The benefits of predictive business are clear and quantifiable. So too are the risks of ignoring it. Everywhere you look, information, objects and activities are moving at incredible speeds. And companies are using technology to share what they do, buy, think and watch—all at the moment it is occurring. It’s a fundamental shift. And it’s driving the future of procurement.

There are going to be laggards and leaders in this brave new world. The laggards are content to process and react to information in real time. Leaders understand the need to move faster, and sense and predict things to drive smarter, better decisions and deliver the business of tomorrow today.

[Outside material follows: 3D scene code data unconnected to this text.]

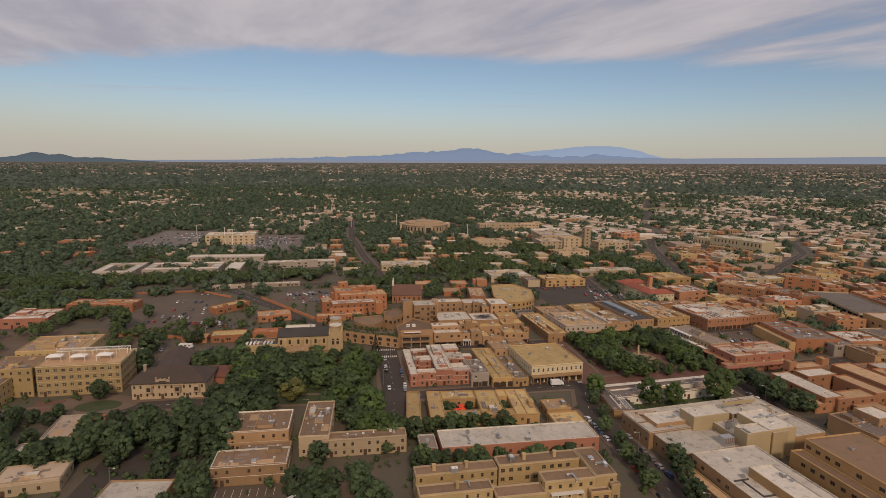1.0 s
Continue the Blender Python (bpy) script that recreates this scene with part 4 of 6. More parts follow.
b = building("flat_house", "low pale house with a white flat roof", -160, 185.5, 20)
mass(b, -160, 185.5, 20, 22, 14, 4.6, PALE, R_PINK, 1, units=2)
b = building("flat_house", "low cream building with a plain white roof", -113.7, 172, 8)
mass(b, -113.7, 171.8, 8, 22, 20, 7, TAN, R_WHITE, 2, units=2, rich=False)
b = building("court_shops", "low golden shops round two small courtyards", 3.7, 261, 10)
for dx, dy, w, d in ((-17, 0, 7, 28), (-5, -11, 17, 6), (-5, 9.5, 17, 9), (9.2, 0, 11, 28), (17.2, -11, 5, 6), (17.2, 10, 5, 8), (25, 0, 11, 28)):
    c, s = math.cos(radians(10)), math.sin(radians(10))
    mass(b, -1.5 + dx * c - dy * s, 262 + dx * s + dy * c, 10, w, d, 5, GOLD, R_GOLD, 1, units=2 if w > 9 else 0, step=4)
b = building("narrow_shop", "narrow low shop with a yellow gravel roof", -28.3, 255, 8)
mass(b, -28.3, 254.3, 8, 6.6, 35, 5, GOLD, R_GOLD, 1, step=5)
b = building("corner_shop", "low golden adobe corner shop", 41.7, 250, 14)
mass(b, 43, 250.5, 14, 14.8, 13, 5, GOLD, R_GOLD, 1, units=1)
mass(b, 39.5, 264.9, 14, 12, 10.5, 5, GOLD, R_TAN, 1, units=1)

def history_museum():
    b = building("history_museum", "broad tan museum with white roofs and raised boxes", 107, 240, 20, "museum")
    m = pose(108, 245, 0, 0, 0, 20)

    def block(u, v, w, d, h, z0=0.0, wall=TAN, floors=0, units=0, rich=False, roof=R_WHITE, **kw):
        x, y, _ = m @ Vector((u, v, 0))
        mass(b, x, y, 20, w, d, h, wall, roof, floors, z0=z0, units=units, cope=R_WHITE, rich=rich, **kw)

    block(2.3, 11, 74.6, 20, 8, units=4, floors=1, faces="l", rich=True)
    block(31, -8.3, 16.6, 18.4, 8.05, units=2)
    block(-19, -7.8, 28, 17.4, 7, units=3, floors=1, faces="fl")
    block(-20, 9.4, 18, 10, 9.3, 7.3, units=1)
    block(-4.8, 4, 18.6, 9, 13, 6.4, BEIGE, units=1)
    block(1.6, -6.4, 11.6, 11.6, 9.6, 0, BEIGE)
    block(1.4, -15.8, 12, 7.2, 13.7, 0, BEIGE, units=1)
    block(14.9, -9.6, 14.6, 17, 13.1, 0, BEIGE, units=3)
    block(13, -17.4, 8, 3.4, 12.2, 0, BEIGE)
    block(18, 3.6, 22, 6.6, 11.4, 7.3, BEIGE, units=1)
    fence = Solid()
    fence.box(-9, 9, -0.12, 0.12, 12.4, 14.2)
    part("screen_wall", fence.mesh("screen_wall", BEIGE), b, b.matrix_basis.inverted() @ m @ pose(18, 8.4, -1.0))
    for k in range(3):
        t = Solid()
        t.prism(ring_of(12, 1.1), 9.0, 11.6)
        t.prism(ring_of(12, 0.8), 11.6, 12.0, 1)
        part("cooling_tower", t.mesh("cooling_tower", STEEL, R_GREY), b, b.matrix_basis.inverted() @ m @ pose(-1.4 + 2.5 * k, -6.0 + 0.8 * k, 0))
    c = Solid()
    c.box(-2.6, 2.6, -1.8, 1.8, 6.4, 9.9, 0, 0.1)
    for k in range(5):
        c.box(-2.3 + k, -1.6 + k, -1.86, -1.8, 7.6, 10.0, 1)
    part("chiller", c.mesh("chiller", STEEL, R_GREY), b, b.matrix_basis.inverted() @ m @ pose(-8.4, -13, 0))


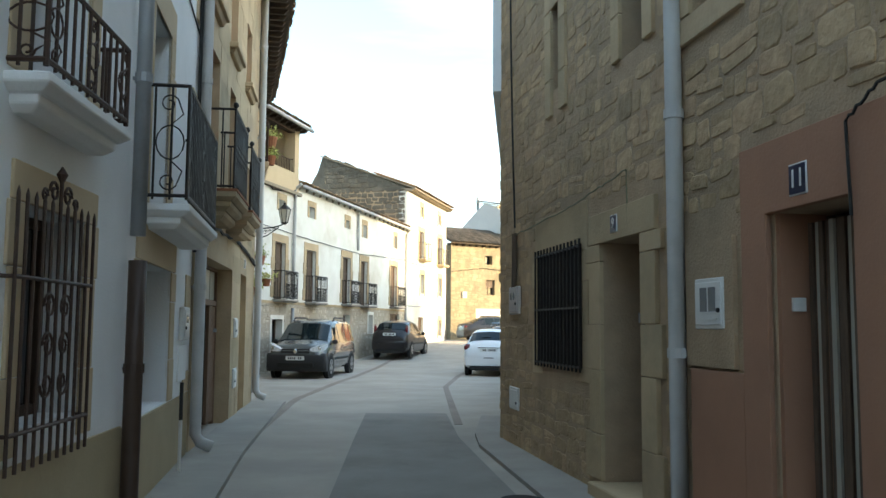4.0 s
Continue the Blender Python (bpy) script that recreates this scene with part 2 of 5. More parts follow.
    lampglass=mat("head_lamp_lens", (0.80, 0.82, 0.84), (0.48, 0.50, 0.52), 14, 0.12, metal=0.1, spec=0.7),
    redlens=mat("red_lamp_lens", (0.14, 0.008, 0.012), None, 10, 0.15, spec=0.6),
    orangelens=mat("amber_lamp_lens", (0.6, 0.2, 0.03), None, 10, 0.2),
    plate=mat("number_plate", (0.72, 0.72, 0.70), None, 10, 0.4),
    paint_grey=mat("grey_blue_car_paint", (0.105, 0.118, 0.128), (0.095, 0.108, 0.118), 2, 0.25, metal=0.3, coat=0.7),
    paint_black=mat("black_car_paint", (0.012, 0.011, 0.014), None, 2, 0.3, coat=0.6),
    paint_white=mat("white_car_paint", (0.78, 0.79, 0.80), (0.76, 0.77, 0.78), 2, 0.3, coat=0.6),
    paint_silver=mat("silver_car_paint", (0.34, 0.34, 0.33), None, 2, 0.35, metal=0.4, coat=0.5),
    paint_dark=mat("dark_grey_car_paint", (0.03, 0.03, 0.034), None, 2, 0.3, coat=0.5),
)


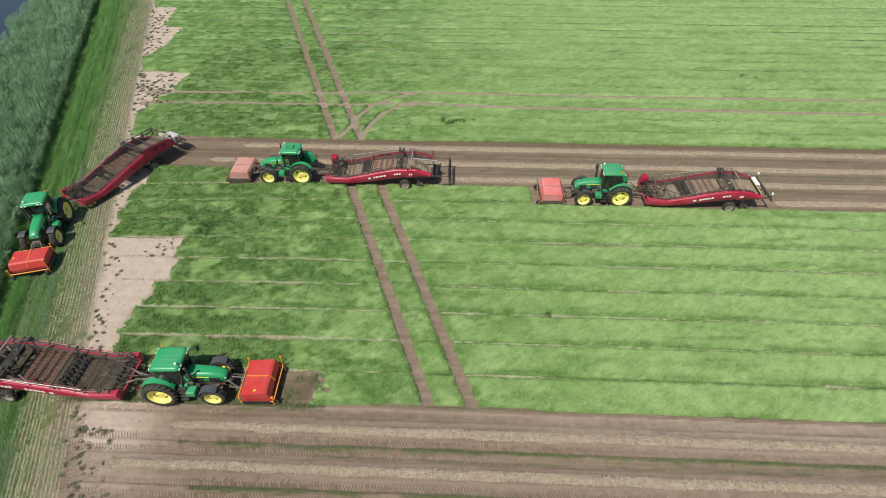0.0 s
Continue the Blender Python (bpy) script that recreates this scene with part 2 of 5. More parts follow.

Socialize Work: Get the Eyes of the Crowd on Your Problem

Sometimes Big Data is the intelligence many humans together can bring to bear on shared problems. Some­times, advantage comes from exposing the insight that one person has to someone else who needs it.

Supply chains are notorious for glitches—even more so to­day as they extend around the world. That makes visibility to problems anywhere, anytime essential. But when Tony Martins came on to Ratiopharm as the phar­maceutical firm’s vice president for supply chains, breakdowns were so invisible that man­agement often first learned of them months after failure—when customers complained about overdue orders.

After Martins introduced collaboration software, glitches began surfacing in weeks, days, and then, hours.

“Individuals would post the problem and other individuals would solve the problem,” Martins told a reporter. With that new visibility, Ratiopharm improved on-time fulfillment from 82 percent of orders to 98 percent, and held it there for three years.

Optimize and Compete: COSCO’s Logistics Networks

Firms often face tough trade-offs at the margin: safety for speed, speed for accuracy, accuracy for volume. Instead of trading off one highly sought outcome for another, new data help firms get more of everything. They push the possibility frontiers out, optimize better, and get more value from the same or even a reduced input mix.

Take China’s Ocean Shipping Company (COSCO). The company faced a quandary. Its global distribution network was growing by acqui­sition. Managing for cost, COSCO had to reshape and resize networks and nodes to take best advantage of the new flows now possible.

But COSCO had more goals in mind from the acquisitions—from great customer service to reduced carbon footprint. Modeling with re­al-time data on thousands of flows, products and customers, COSCO struck gold. It closed 60 of 100 distribution centers without, it report­ed, losing service quality. It also reduced logistics costs by 23 percent and reduced carbon emission by 15 percent—or about 100,000 tons annually.

“We see the work we’ve done to optimize our supply chain as a win-win proposition,” COSCO’s chief supply chain officer told reporters. “We are stronger competitively. And better able to meet our goal of corporate social responsibility as we grow.”